### The problem
Report how many lines contain "Continue". Give the number and nothing else.

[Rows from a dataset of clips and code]
>>>

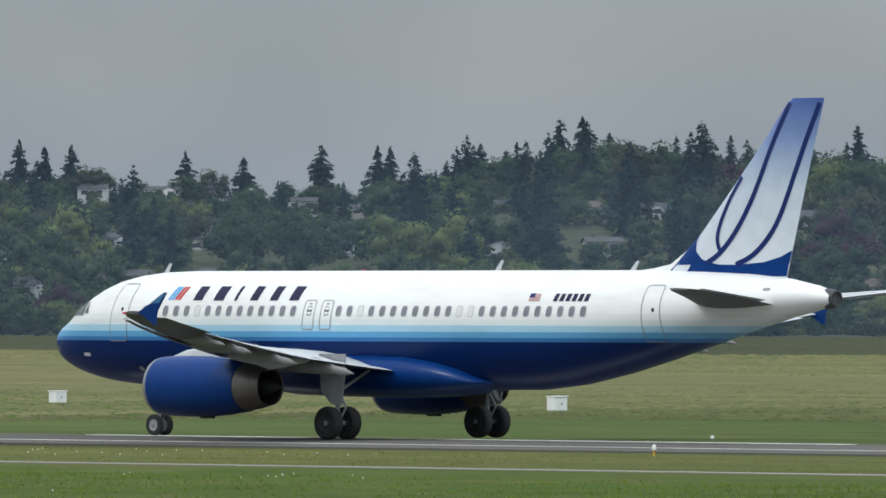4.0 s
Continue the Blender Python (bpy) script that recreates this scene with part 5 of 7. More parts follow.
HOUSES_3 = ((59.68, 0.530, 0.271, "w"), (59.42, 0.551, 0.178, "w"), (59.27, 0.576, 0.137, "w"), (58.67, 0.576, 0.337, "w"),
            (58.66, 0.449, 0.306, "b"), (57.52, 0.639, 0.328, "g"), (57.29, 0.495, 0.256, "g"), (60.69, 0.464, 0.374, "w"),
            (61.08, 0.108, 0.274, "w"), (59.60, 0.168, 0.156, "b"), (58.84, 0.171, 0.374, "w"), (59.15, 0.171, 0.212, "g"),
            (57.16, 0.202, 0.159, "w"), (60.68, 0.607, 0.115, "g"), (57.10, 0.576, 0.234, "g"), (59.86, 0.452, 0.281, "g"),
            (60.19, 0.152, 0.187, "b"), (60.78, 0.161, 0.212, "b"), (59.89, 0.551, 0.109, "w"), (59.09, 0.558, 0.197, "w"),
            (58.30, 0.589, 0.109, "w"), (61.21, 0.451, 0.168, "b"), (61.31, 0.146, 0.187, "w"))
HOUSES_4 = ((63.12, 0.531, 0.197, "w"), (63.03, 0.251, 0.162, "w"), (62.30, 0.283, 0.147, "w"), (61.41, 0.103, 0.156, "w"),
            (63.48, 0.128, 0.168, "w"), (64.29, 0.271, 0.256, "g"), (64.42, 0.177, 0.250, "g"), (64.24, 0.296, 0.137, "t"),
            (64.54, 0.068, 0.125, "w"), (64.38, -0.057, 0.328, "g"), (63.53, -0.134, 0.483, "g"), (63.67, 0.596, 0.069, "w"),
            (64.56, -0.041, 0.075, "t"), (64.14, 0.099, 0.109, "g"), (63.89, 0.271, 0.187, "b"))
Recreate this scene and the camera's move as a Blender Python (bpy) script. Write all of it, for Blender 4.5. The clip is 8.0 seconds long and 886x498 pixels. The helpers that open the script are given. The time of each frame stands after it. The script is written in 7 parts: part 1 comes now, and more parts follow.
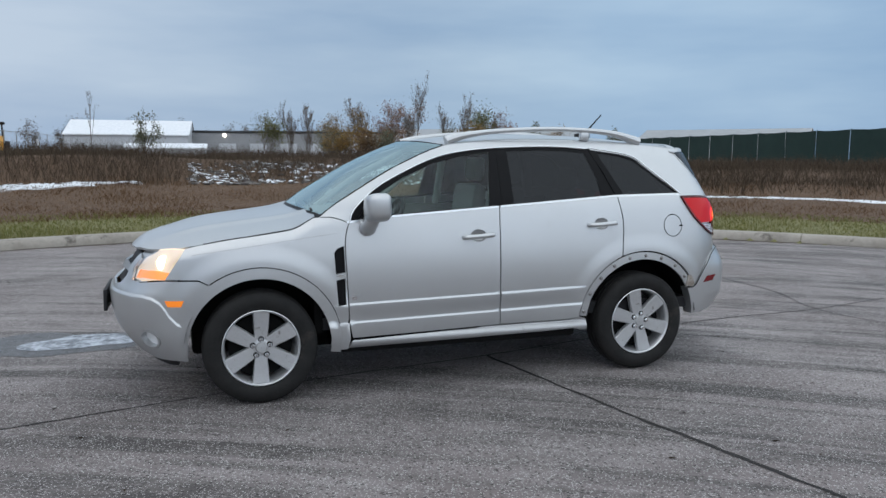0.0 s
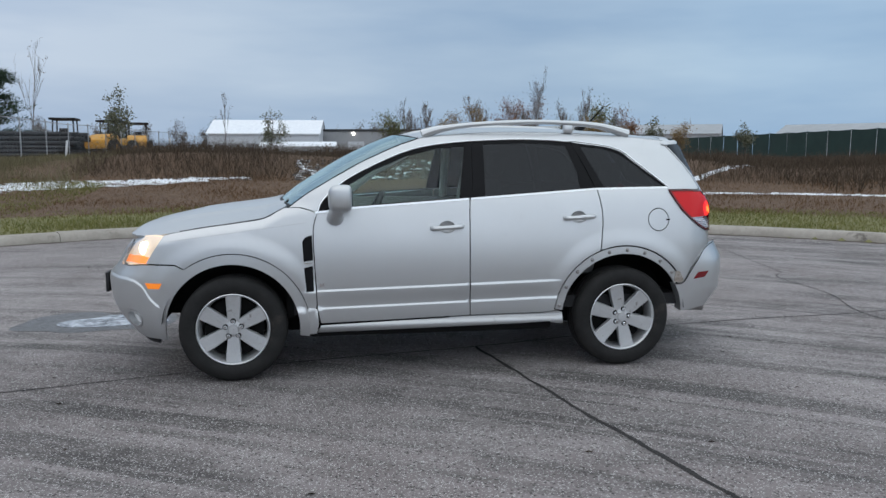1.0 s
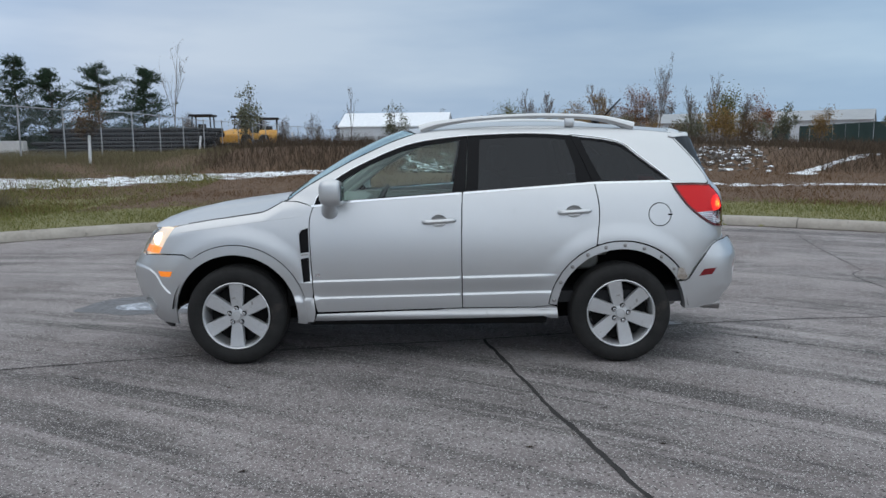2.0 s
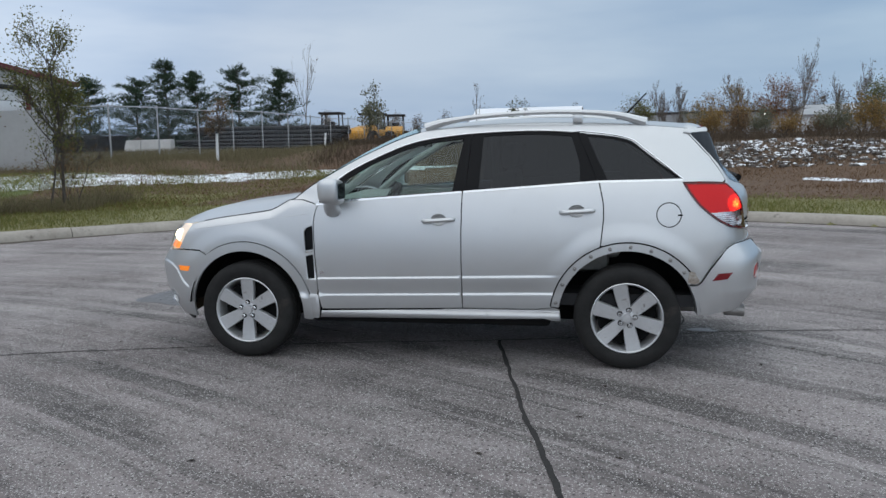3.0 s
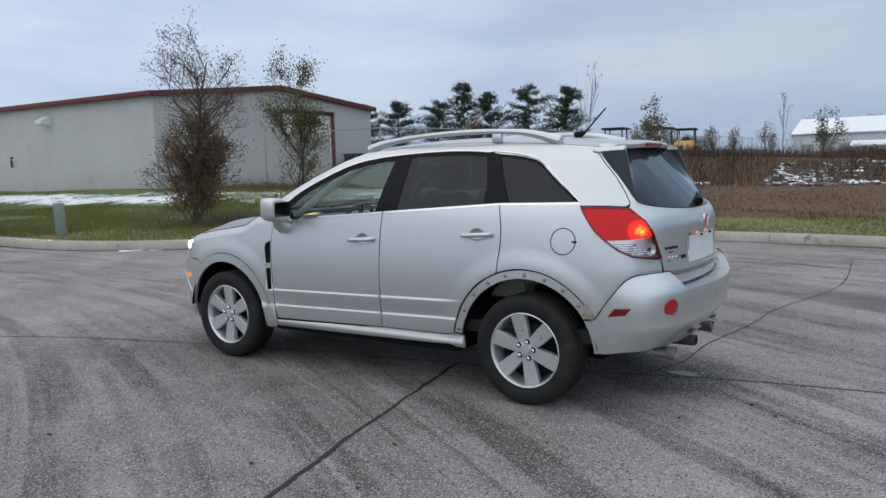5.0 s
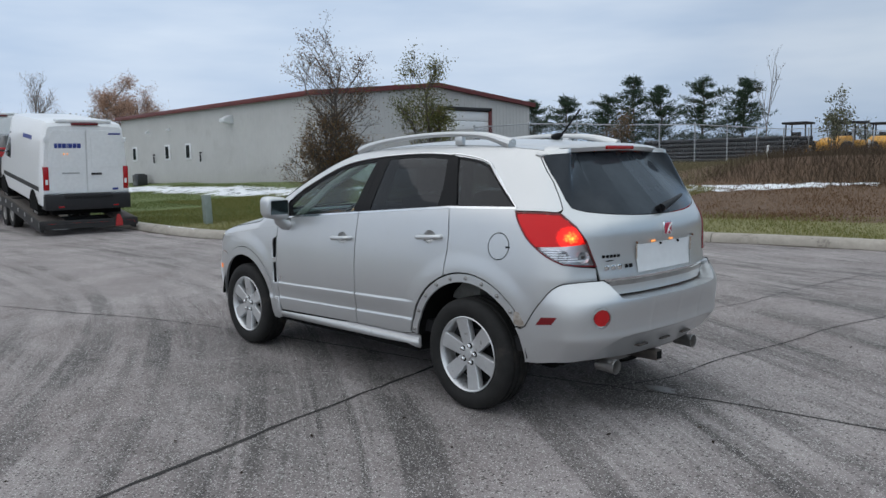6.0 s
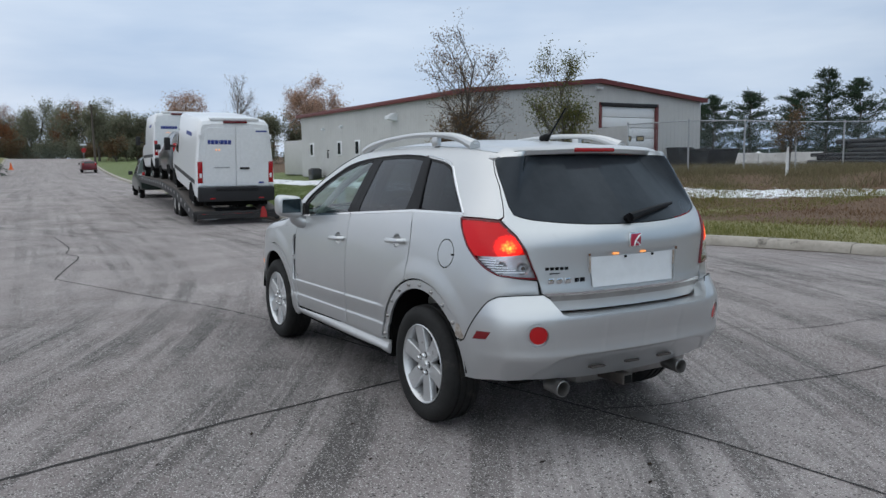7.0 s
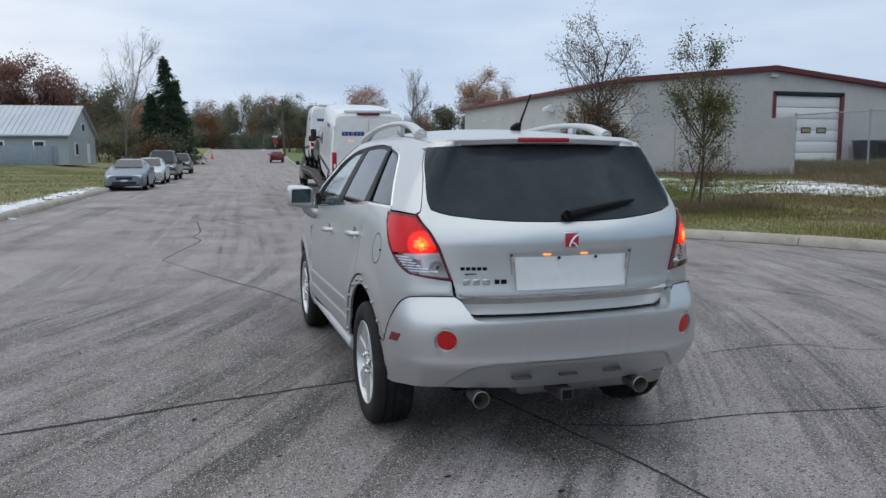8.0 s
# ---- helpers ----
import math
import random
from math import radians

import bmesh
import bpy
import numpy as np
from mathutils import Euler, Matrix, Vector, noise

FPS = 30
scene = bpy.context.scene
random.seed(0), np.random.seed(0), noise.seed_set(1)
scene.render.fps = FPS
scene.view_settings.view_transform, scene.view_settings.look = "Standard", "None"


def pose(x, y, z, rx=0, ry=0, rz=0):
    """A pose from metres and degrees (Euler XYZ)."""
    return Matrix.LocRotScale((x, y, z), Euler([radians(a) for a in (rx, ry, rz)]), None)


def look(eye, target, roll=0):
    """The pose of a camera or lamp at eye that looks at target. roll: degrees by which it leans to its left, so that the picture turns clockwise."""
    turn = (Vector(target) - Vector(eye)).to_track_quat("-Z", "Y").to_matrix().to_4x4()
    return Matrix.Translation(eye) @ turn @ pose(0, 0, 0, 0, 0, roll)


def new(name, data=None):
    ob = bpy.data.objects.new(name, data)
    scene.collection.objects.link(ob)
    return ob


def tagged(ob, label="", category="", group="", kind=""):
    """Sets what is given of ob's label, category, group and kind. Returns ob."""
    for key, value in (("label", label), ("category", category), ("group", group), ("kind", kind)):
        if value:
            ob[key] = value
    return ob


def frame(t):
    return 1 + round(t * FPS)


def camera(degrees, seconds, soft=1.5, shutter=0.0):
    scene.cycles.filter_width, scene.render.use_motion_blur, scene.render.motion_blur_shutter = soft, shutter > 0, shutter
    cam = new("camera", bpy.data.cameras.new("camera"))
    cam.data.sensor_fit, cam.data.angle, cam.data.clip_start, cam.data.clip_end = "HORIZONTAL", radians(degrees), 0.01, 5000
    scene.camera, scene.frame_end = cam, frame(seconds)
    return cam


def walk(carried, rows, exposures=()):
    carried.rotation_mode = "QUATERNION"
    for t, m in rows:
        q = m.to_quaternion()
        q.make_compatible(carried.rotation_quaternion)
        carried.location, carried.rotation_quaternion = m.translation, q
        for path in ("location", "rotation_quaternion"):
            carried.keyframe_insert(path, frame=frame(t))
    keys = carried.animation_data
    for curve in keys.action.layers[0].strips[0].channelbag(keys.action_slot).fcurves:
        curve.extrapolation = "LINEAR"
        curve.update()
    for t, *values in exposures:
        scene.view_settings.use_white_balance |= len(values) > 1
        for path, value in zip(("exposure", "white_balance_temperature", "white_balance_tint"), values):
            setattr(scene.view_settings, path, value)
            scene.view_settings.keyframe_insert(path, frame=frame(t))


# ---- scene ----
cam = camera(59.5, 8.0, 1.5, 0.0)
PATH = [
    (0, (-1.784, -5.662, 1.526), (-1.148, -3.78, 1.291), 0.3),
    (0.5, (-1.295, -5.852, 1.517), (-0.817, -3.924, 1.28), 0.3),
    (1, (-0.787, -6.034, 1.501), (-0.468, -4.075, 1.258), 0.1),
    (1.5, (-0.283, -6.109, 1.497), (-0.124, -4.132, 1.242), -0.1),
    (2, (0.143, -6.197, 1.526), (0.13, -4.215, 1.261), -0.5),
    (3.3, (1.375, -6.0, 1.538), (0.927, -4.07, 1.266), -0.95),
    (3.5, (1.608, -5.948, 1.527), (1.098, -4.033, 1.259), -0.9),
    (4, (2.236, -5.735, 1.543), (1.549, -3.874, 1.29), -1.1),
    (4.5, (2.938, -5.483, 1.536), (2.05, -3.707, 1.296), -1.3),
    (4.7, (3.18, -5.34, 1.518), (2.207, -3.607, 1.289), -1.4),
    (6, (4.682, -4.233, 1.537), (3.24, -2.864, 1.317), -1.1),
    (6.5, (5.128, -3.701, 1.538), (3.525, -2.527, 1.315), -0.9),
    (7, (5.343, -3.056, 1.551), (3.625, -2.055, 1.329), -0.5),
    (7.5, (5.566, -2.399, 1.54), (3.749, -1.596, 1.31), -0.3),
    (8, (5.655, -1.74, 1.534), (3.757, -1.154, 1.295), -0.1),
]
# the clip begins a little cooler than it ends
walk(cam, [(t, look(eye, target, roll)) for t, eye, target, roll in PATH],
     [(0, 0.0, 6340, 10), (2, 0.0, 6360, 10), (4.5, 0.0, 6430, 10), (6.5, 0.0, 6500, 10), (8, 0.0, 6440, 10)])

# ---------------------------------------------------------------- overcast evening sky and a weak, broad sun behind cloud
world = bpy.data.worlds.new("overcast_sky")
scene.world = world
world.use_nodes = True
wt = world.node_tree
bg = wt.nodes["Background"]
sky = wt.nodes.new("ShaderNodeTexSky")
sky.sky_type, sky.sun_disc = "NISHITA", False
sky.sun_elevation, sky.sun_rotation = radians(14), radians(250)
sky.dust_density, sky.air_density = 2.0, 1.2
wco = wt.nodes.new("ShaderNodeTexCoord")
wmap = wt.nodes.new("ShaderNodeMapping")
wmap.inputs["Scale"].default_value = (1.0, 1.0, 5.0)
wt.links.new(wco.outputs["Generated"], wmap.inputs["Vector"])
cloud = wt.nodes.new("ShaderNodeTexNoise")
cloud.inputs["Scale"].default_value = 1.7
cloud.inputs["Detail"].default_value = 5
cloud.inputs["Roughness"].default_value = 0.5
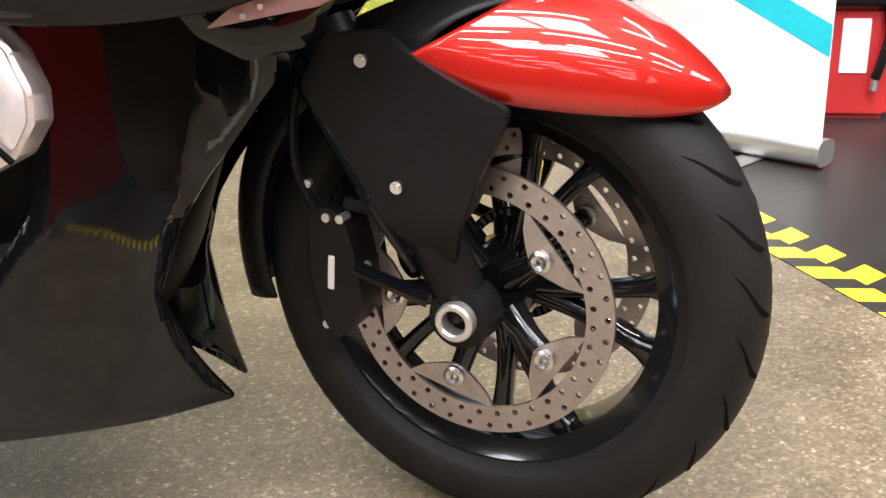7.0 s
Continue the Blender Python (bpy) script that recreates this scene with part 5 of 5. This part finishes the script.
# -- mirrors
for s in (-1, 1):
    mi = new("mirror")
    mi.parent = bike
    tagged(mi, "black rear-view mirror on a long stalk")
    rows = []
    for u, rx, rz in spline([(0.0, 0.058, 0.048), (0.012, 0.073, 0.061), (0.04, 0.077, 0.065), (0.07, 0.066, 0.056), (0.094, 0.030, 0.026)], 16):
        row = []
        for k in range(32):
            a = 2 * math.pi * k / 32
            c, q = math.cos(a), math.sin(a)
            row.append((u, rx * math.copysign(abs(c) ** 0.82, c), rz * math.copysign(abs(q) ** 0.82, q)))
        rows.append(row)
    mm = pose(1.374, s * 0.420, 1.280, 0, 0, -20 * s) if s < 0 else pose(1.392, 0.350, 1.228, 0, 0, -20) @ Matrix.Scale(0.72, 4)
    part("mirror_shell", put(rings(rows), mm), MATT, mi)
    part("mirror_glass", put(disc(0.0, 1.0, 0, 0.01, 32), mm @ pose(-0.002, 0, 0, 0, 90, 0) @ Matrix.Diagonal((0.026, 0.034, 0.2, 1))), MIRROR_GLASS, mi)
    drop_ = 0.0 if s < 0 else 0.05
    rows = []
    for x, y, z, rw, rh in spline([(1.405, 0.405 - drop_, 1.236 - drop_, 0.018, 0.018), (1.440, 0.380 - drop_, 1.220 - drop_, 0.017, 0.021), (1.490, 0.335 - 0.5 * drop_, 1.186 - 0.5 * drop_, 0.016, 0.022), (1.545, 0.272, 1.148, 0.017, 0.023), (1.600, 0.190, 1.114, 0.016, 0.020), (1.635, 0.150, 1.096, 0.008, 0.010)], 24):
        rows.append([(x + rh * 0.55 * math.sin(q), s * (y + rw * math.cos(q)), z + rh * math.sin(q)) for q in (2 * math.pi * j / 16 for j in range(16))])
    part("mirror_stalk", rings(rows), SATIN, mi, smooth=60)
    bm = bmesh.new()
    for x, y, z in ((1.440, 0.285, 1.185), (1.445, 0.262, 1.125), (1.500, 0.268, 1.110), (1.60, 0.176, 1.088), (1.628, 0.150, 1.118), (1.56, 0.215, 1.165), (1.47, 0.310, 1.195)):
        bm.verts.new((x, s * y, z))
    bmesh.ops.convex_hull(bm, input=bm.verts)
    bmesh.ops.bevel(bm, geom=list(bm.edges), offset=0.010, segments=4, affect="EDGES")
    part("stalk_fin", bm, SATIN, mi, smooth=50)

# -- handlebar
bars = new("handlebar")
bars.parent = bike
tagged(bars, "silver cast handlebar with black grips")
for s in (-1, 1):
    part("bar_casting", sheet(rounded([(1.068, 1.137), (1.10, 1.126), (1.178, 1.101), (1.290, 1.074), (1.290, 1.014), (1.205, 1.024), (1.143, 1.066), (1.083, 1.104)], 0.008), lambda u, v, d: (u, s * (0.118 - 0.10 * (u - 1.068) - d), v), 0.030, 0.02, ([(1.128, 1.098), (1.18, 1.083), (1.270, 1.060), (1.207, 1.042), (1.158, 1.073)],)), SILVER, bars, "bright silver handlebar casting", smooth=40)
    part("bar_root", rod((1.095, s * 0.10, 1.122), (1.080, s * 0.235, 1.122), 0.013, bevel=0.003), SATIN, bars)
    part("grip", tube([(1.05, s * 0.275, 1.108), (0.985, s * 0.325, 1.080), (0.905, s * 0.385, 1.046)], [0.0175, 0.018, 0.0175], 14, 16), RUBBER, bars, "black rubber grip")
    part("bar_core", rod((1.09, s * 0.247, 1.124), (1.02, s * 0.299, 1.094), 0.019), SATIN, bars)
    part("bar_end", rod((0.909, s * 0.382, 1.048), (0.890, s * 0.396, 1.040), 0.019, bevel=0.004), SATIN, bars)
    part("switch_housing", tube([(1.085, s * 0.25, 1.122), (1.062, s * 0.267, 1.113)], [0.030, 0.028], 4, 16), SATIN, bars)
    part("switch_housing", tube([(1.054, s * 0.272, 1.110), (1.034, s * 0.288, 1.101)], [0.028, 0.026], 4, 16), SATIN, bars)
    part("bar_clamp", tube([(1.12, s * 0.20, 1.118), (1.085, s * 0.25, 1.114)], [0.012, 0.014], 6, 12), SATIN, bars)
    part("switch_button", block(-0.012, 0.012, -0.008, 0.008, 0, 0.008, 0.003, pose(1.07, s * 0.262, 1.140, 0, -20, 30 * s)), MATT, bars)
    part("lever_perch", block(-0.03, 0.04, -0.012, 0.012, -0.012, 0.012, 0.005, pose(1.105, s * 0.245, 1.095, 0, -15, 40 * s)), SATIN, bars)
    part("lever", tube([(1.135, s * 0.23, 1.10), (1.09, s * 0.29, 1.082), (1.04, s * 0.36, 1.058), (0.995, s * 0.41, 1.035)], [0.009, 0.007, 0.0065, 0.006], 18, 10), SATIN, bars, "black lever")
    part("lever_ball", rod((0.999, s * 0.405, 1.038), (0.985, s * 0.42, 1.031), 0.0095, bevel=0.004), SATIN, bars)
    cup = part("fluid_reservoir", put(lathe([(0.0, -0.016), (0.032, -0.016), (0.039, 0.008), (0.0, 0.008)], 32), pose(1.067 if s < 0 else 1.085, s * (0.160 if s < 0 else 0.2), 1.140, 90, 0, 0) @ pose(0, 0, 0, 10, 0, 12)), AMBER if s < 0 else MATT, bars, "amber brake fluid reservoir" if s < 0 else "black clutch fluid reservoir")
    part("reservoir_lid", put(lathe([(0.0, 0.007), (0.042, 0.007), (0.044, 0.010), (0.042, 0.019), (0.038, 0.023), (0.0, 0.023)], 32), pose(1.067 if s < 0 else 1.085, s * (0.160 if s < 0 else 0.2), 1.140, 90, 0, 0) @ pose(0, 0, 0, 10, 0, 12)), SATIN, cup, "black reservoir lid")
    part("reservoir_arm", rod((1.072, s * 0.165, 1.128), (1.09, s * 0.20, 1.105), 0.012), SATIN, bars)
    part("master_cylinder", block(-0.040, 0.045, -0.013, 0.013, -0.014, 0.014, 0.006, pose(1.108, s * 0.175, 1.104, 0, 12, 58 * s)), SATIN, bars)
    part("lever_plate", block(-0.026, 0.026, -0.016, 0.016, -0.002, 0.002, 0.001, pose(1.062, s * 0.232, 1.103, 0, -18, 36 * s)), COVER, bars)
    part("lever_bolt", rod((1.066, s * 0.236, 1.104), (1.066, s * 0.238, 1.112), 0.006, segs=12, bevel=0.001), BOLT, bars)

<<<

### Worked answer
2